Despite the challenges their disabilities may pose, Shannon is determined that the “Pinkerton Boys” as they’re known on social media live a rich, full, normal life.

“The boys like to go out to eat. They like to go into town and go grocery shopping. We’re just a normal family,” she said.

The boys are also responsible for household chores, such as preparing meals and helping their dad with outdoor projects on their 40-acre property.  

And they share their normal adventures with their impressive 1.2 million followers on TikTok.

Breaking Down Stigmas and Redefining Assumptions

Along with their parents, the boys are dispelling stereotypes that people have about children with Down syndrome and other disabilities. Sometimes one troll at a time.

“We’ve had people come on and be rude and make comments, and then I’ll comment back, ‘Well, that’s not very nice,’” said Shannon.

“I private messaged one guy and said, ‘You know, your comment was kind of rude. But by the way, my kids wanted to tell you that you have great tattoos.’ And then the guy comes back and apologizes, and the next thing I know we’re TikTok friends.”

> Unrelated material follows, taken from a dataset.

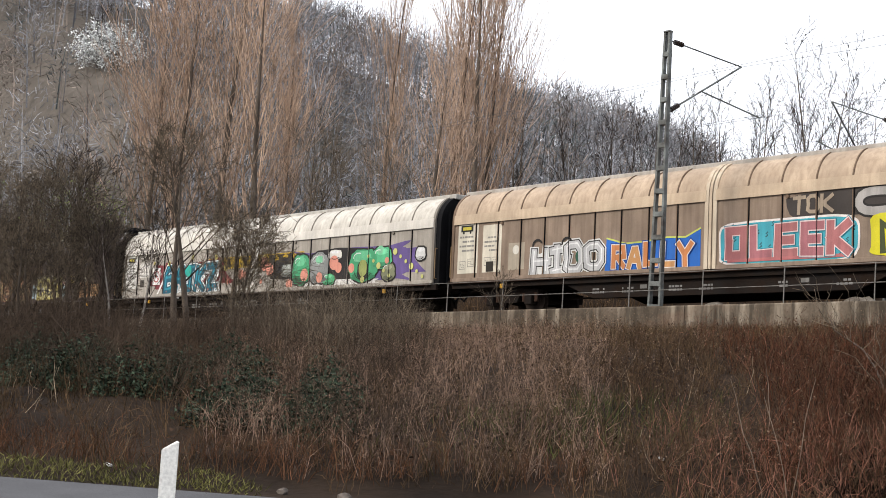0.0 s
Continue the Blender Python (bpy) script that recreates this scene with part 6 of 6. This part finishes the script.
shrub_stuff("red_canes", "low light red canes at the foot of the bank", CANE, feet, np.full(len(feet), 0.95), 0.30, 0.009, 80, 3, 4, 0.35, 0.35)
# near-black stems added low in the thicket, their colour standing in for its inner shade
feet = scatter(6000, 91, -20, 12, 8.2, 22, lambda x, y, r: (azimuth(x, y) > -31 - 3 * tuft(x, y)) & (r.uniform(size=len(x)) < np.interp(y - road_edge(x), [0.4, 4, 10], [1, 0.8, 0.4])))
shrub_stuff("shade_stems", "near-black stems standing in for the shade inside the thicket", mat("shade_dark_stems", (0.008, 0.0045, 0.003), 0.95, 0, 0.4, 0.5, 5, 0, island=(0.3, 1.8)), feet, np.interp(azimuth(feet[:, 0], feet[:, 1]), [-34, -26, -18, 5], [0.45, 0.65, 1.10, 1.3]) * np.interp(feet[:, 1] - road_edge(feet[:, 0]), [0.4, 2.5, 5, 12], [1.0, 1.15, 1.0, 0.8]), 0.45, 0.034, 92, 7, 3, 0.45, 0.35, 0.8)
# dense brown shrubs at the top of the bank that hide the wall
feet = scatter(1500, 93, -9, 12, 22.0, 27.8, lambda x, y, r: azimuth(x, y) > -16.5 - 2 * tuft(x, y))
shrub_stuff("wall_shrubs", "dense brown leafless shrubs in front of the wall", mat("red_brown_shrub_stems", (0.068, 0.036, 0.022), 0.95, 0, 0.4, 0.5, 5, 0, island=(0.15, 2.2)), feet, np.interp(azimuth(feet[:, 0], feet[:, 1]), [-18, -13, -8, 10], [0.6, 1.0, 1.25, 1.3]) * np.interp(feet[:, 1], [22, 25, 28], [1.15, 1.0, 0.95]), 0.35, 0.012, 94, 9, 5, 0.4, 0.3, 0.7)
# brittle weed stems with seed heads, in drifts over the middle of the bank
WEED = mat("brittle_weeds", (0.070, 0.043, 0.027), 0.95, 0, 0.4, 0.5, 5, 0, island=(0.3, 1.9))
feet = scatter(9000, 83, -46, -8, 9, 27.8, lambda x, y, r: (azimuth(x, y) > -58) & (azimuth(x, y) < -22 - 4 * tuft(x, y)) & (y > road_edge(x) + 1.5) & (r.uniform(size=len(x)) < 0.30 + 0.7 * tuft(x, y, 0.7)))
left = azimuth(feet[:, 0], feet[:, 1]) < -42
for there, material, label, seed in ((left, mat("pinkish_grey_weeds", (0.20, 0.135, 0.10), 0.95, 0, 0.4, 0.5, 5, 0, island=(0.3, 1.9)), "brittle pinkish grey weeds on the bank", 84), (~left, WEED, "brittle brown weeds covering the middle of the bank", 89)):
    f = feet[there]
    shrub_stuff("dead_weeds", label, material, f, np.interp(f[:, 1], [9, 15, 24, 27, 28], [0.75, 0.85, 0.65, 0.3, 0.16]), 0.32, 0.008, seed, 5, 4, 0.32, 0.3, 0.7)


def seed_heads(name, label, material, feet, low, high, size, each, seed):
    """Small curled seed heads and dead leaves hanging among the stems."""
    rng = np.random.default_rng(seed)
    p = np.repeat(feet, each, axis=0)
    n = len(p)
    p = p + np.stack([rng.normal(0, 0.22, n), rng.normal(0, 0.22, n), low + (high - low) * rng.uniform(0, 1, n) ** 0.6], axis=1)
    v, q, t, *_ = ribbons(p, rng.normal(size=(n, 3)), size * rng.uniform(0.5, 1.5, n), size * rng.uniform(0.4, 0.9, n), rng, 0.8)
    tagged(new(name, arrays_mesh(name, v, q, t, material)), label, "weeds", kind="stuff")


seed_heads("seed_heads", "pale dead leaves and seed heads among the weeds", mat("pale_seed_heads", (0.135, 0.095, 0.068), 0.95, 0, 0.3, 1, 6, 0, island=(0.25, 1.9)), feet[feet[:, 1] < 25.6], 0.12, 0.75, 0.028, 6, 85)
seed_heads("dead_leaves", "dark curled dead leaves among the weeds", mat("dark_dead_leaves", (0.055, 0.034, 0.022), 0.95, 0, 0.3, 1, 6, 0, island=(0.3, 1.9)), feet[feet[:, 1] < 25.6], 0.02, 0.5, 0.05, 4, 86)
# rusty dead bracken along the verge
feet = scatter(5200, 81, -34, -8, 3, 14, lambda x, y, r: (y < road_edge(x) + 3.2) & (y > road_edge(x) + 1.1) & (tuft(x, y, 0.8) > 0.33))
shrub_stuff("dead_bracken", "rusty dead bracken and grass along the verge", mat("rusty_bracken", (0.095, 0.047, 0.026), 0.95, 0, 0.35, 0.6, 5, 0, island=(0.4, 1.6)), feet, np.full(len(feet), 0.55), 0.32, 0.010, 82, 5, 2, 0.4, 0.4)
# pale dead stalks among them
feet = scatter(420, 9, -45, 6, 9, 26)
shrub_stuff("pale_stalks", "scattered pale dead stalks", PALE, feet, np.full(len(feet), 0.75), 0.40, 0.008, 10, 2, 2, 0.35)


def leaf_mass(name, label, material, centre, size, n, leaf, seed):
    rng = np.random.default_rng(seed)
    u = rng.normal(size=(n, 3))
    u /= np.linalg.norm(u, axis=1, keepdims=True)
    r = rng.uniform(0.55, 1, (n, 1)) * (0.8 + 0.2 * np.sin(u[:, 0:1] * 8) * np.sin(u[:, 1:2] * 7 + 2))
    c = u * r * size
    c[:, 2] = np.abs(c[:, 2])
    c += centre
    c[:, 2] += ground_z(c[:, 0], c[:, 1])
    v, q, t, *_ = ribbons(c, rng.normal(size=(n, 3)) * [1, 1, 0.5], np.full(n, leaf) * rng.uniform(0.6, 1.3, n), np.full(n, leaf * 0.6), rng, 0.4)
    return tagged(new(name, arrays_mesh(name, v, q, t, material)), label, "bramble", kind="stuff")


rng_l = random.Random(44)
for i in range(50):
    az, y = (rng_l.uniform(-66, -56) if i < 42 else rng_l.uniform(-57, -53)), rng_l.uniform(11.2, 15.0)
    sx = rng_l.uniform(0.5, 1.1)
    leaf_mass("bramble", "dark evergreen bramble thicket on the bank", LEAF, np.array([y * math.tan(radians(az)), y, 0.0]), np.array([sx, sx * 0.8, rng_l.uniform(0.6, 1.15)]), int(1000 * sx), 0.066, 200 + i)

# tangled dark thicket rising behind the brambles
feet = scatter(1500, 87, -44, -14, 11, 21, lambda x, y, r: (azimuth(x, y) < -49) & (azimuth(x, y) > -67) & (r.uniform(size=len(x)) < 0.35 + 0.65 * tuft(x, y, 0.5)))
shrub_stuff("dark_thicket", "tangled dark brown thicket on the bank", mat("dark_thicket_stems", (0.048, 0.034, 0.024), 0.95, 0, 0.4, 0.4, 5, 0, island=(0.3, 2.0)), feet, np.interp(azimuth(feet[:, 0], feet[:, 1]), [-67, -62, -55, -49], [1.9, 1.5, 1.3, 0.9]), 0.38, 0.010, 88, 9, 5, 0.45, 0.35, 0.7)

# mossy verge along the road
feet = scatter(30000, 11, -40, -12.5, 2, 14, lambda x, y, r: (y < road_edge(x) + 1.7 + 0.5 * tuft(x, y, 1.2)) & (azimuth(x, y) < -54.5 + 2.5 * tuft(x, y, 1.5)))
feet[:, 1] -= 1.2
shrub_stuff("verge_grass", "mossy yellow-green grass along the road", MOSS, feet, np.full(len(feet), 0.12), 0.7, 0.014, 12, 4, 0)


# a greener patch on the slope
rng_g = np.random.default_rng(61)
gx, gy = rng_g.normal(-14.2, 1.0, 260), rng_g.normal(15.4, 1.3, 260)
shrub_stuff("green_grass", "patch of fresh green grass among dead stems", mat("fresh_grass", (0.06, 0.07, 0.024), 0.9, 0, 0.3, 1, 6, 0, island=(0.4, 1.5)), np.stack([gx, gy, ground_z(gx, gy) - 0.02], axis=1), np.full(260, 0.45), 0.35, 0.011, 62, 4, 0)


SAPLING_LINE = [(-10.87, 18.3, 1.05), (-11.42, 19.0, 1.64), (-12.21, 20.0, 2.01), (-13.07, 21.0, 2.33), (-13.77, 21.7, 2.50), (-14.61, 22.5, 2.72), (-15.17, 23.0, 3.19)]


def pale_canes():
    """Single pale arching canes that stand out from the brush."""
    rng = random.Random(71)
    bark = mat("pale_cane_bark", (0.19, 0.145, 0.11), 0.9, 0, 0.4, 3, 14, 0.2)
    for k in range(11):
        az, y = rng.uniform(-36, -14), rng.uniform(11.5, 20)
        x = y * math.tan(radians(az))
        p, a = Vector((x, y, float(ground_z(np.array(x), np.array(y))) - 0.05)), rng.uniform(-0.5, 0.5)
        n, ln = 7, rng.uniform(1.1, 1.9)
        line = [tuple(p)]
        for i in range(n):
            a += rng.uniform(-0.16, 0.16)
            p = p + Vector((math.sin(a), rng.uniform(-0.2, 0.2), math.cos(a))) * ln / n
            line.append(tuple(p))
        ob = tagged(new("arching_cane"), "pale arching cane standing out of the brush", "cane", "pale canes")
        part("stem", pipe("stem", line, np.linspace(0.008, 0.003, n + 1), bark, 5), ob)


pale_canes()


def saplings():
    """Thin young stems before the wall, one bent over."""
    for az, y, h, lean, seed in ((-21.0, 25.2, 2.2, 2, 1), (-15.5, 24.0, 2.0, 4, 4), (-46.5, 24.8, 1.9, 3, 6)):
        x = y * math.tan(radians(az))
        ob = bare_tree("sapling", "thin leafless sapling in front of the wall", "tree", 300 + seed, h, 0.022, BARK, WHIP, 0.2, 3, 4, 0.6, 0.06, 1, 0.4, "saplings", 0.004, 0.12, 0.07)
        ob.matrix_basis = pose(x, y, float(ground_z(np.array(x), np.array(y))), 0, lean, seed * 60)
    pts = SAPLING_LINE
    ob = tagged(new("bent_sapling"), "bent dead sapling leaning towards the wall", "tree")
    part("trunk", pipe("trunk", pts, [0.018, 0.018, 0.017, 0.016, 0.013, 0.010, 0.005], mat("grey_sapling_bark", (0.075, 0.058, 0.045), 0.95, 0, 0.4, 4, 20, 0.3), 6), ob)
    rng, segs = random.Random(3), []
    for p in pts[1:]:
        for _ in range(3):
            grow(rng, segs, Vector(p), Vector((rng.uniform(-1, 0.6), rng.uniform(-0.5, 0.5), rng.uniform(0.1, 1))).normalized(), rng.uniform(0.4, 0.9), 0.009, 1, 0.05, 4, 0.6, 0.004)
    q = tubes(segs, 3)
    part("crown", arrays_mesh("crown", q[0], q[1], np.zeros((0, 3), int), WHIP), ob)


saplings()


def delineator():
    """A white roadside post with a slanted top."""
    bm = bmesh.new()
    lo = [(-0.06, -0.05), (0.06, -0.05), (0.045, 0.07), (-0.045, 0.07)]
    a = [bm.verts.new((x, y, -0.2)) for x, y in lo]
    b = [bm.verts.new((x, y, 0.90 + 0.06 * (1 if x > 0 else 0))) for x, y in lo]
    for i in range(4):
        bm.faces.new((a[i], a[(i + 1) % 4], b[(i + 1) % 4], b[i]))
    bm.faces.new(a[::-1])
    bm.faces.new(b)
    bmesh.ops.bevel(bm, geom=bm.edges[:], offset=0.006, segments=2, affect="EDGES")
    ob = new("delineator_post", finish("delineator_post", bm, PLASTIC))
    ob.matrix_basis = pose(-8.62, 5.06, 0.0, 0, 0, 58)
    tagged(ob, "white plastic roadside marker post with a slanted top", "post")


delineator()


def stones():
    rng = random.Random(17)
    for x, y, s in ((-11.6, 10.4, 0.12), (-12.6, 9.7, 0.09), (-10.7, 11.0, 0.10), (-13.4, 9.4, 0.07)):
        bm = bmesh.new()
        bmesh.ops.create_icosphere(bm, subdivisions=2, radius=s)
        for v in bm.verts:
            v.co *= rng.uniform(0.8, 1.15)
            v.co.z *= 0.7
        ob = new("stone", finish("stone", bm, BALLAST))
        ob.matrix_basis = pose(x, y, float(ground_z(np.array(x), np.array(y))) + s * 0.4)
        tagged(ob, "small grey stone at the foot of the bank", "stone")
    for az, y, z in ((-39.6, 14.5, 0.06), (-30.5, 17.5, 0.1), (-62.0, 8.5, 0.02)):
        x = y * math.tan(radians(az))
        bm = bmesh.new()
        box_bm(bm, -0.05, 0.05, -0.035, 0.035, 0, 0.03)
        bmesh.ops.bevel(bm, geom=bm.edges[:], offset=0.01, segments=1, affect="EDGES")
        ob = new("scrap_of_litter", finish("scrap_of_litter", bm, CHIPS))
        ob.matrix_basis = pose(x, y, float(ground_z(np.array(x), np.array(y))) + z, 10, 15, 40)
        tagged(ob, "small white scrap of litter in the grass", "litter")


stones()


def rubble_heap(x, wide, high, steep, seed):
    """A heap of pale broken concrete and ballast behind the top of the wall."""
    rng = random.Random(seed)
    y = WALL_Y + 0.95
    base = float(rail_z(x)) - 0.62
    bm = bmesh.new()
    n, m = 12, 5
    grid = []
    for k in range(m):
        row = []
        for i in range(n):
            a, b = i / (n - 1), k / (m - 1)
            ramp = min(1, a / steep) * min(1, (1 - a) / (1 - steep) * 1.6)
            z = base + (high * 0.75 + 0.45) * min(1, ramp) * math.sin(math.pi * (0.12 + 0.76 * b)) + rng.uniform(-0.06, 0.05)
            row.append(bm.verts.new((x + (a - 0.5) * wide, y + (b - 0.5) * 0.7, z if 0 < i < n - 1 else base - 0.05)))
        grid.append(row)
    for a, b in zip(grid, grid[1:]):
        for i in range(n - 1):
            bm.faces.new((a[i], a[i + 1], b[i + 1], b[i]))
    for row in (grid[0], grid[-1]):
        low = [bm.verts.new((v.co.x, v.co.y, base - 0.05)) for v in row]
        for i in range(n - 1):
            bm.faces.new((row[i], row[i + 1], low[i + 1], low[i]))
    tagged(new("rubble_heap", finish("rubble_heap", bm, RUBBLE)), "heap of pale broken concrete between wall and track", "rubble")


RUBBLE = mat("pale_rubble", (0.135, 0.118, 0.098), 0.95, 0, 0.5, 4, 18, 1.0, second=(0.055, 0.046, 0.038))
for spot in ((-22.6, 1.7, 0.26, 0.25, 1), (-18.3, 2.0, 0.34, 0.3, 2), (-16.6, 0.9, 0.16, 0.5, 5), (-13.6, 2.1, 0.30, 0.75, 3), (-10.2, 0.9, 0.18, 0.5, 4)):
    rubble_heap(*spot)


# ---- what moves ----
def wagon_pose(k, t):
    x = -1.082 - k * PITCH + OFFSETS[k - 1] + 22.169 * t + 0.0088 * (t - 4) ** 2
    return track_pose(x)


def motions():
    for k, w in WAGONS.items():
        walk(w, [(t, wagon_pose(k, t)) for t in (0, 1, 2, 3, 4, 5, 6, 7, 8)])


motions()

Here’s to the power of personal connection and experience.

By adopting six kids with special needs, not only did Shannon and Troy change their lives, but they also became unwitting ambassadors for a cause much larger than themselves.

And it’s stories like this one that encourage us all to look beyond our biases, to see the humanity in others, and to celebrate the beauty that exists in our differences.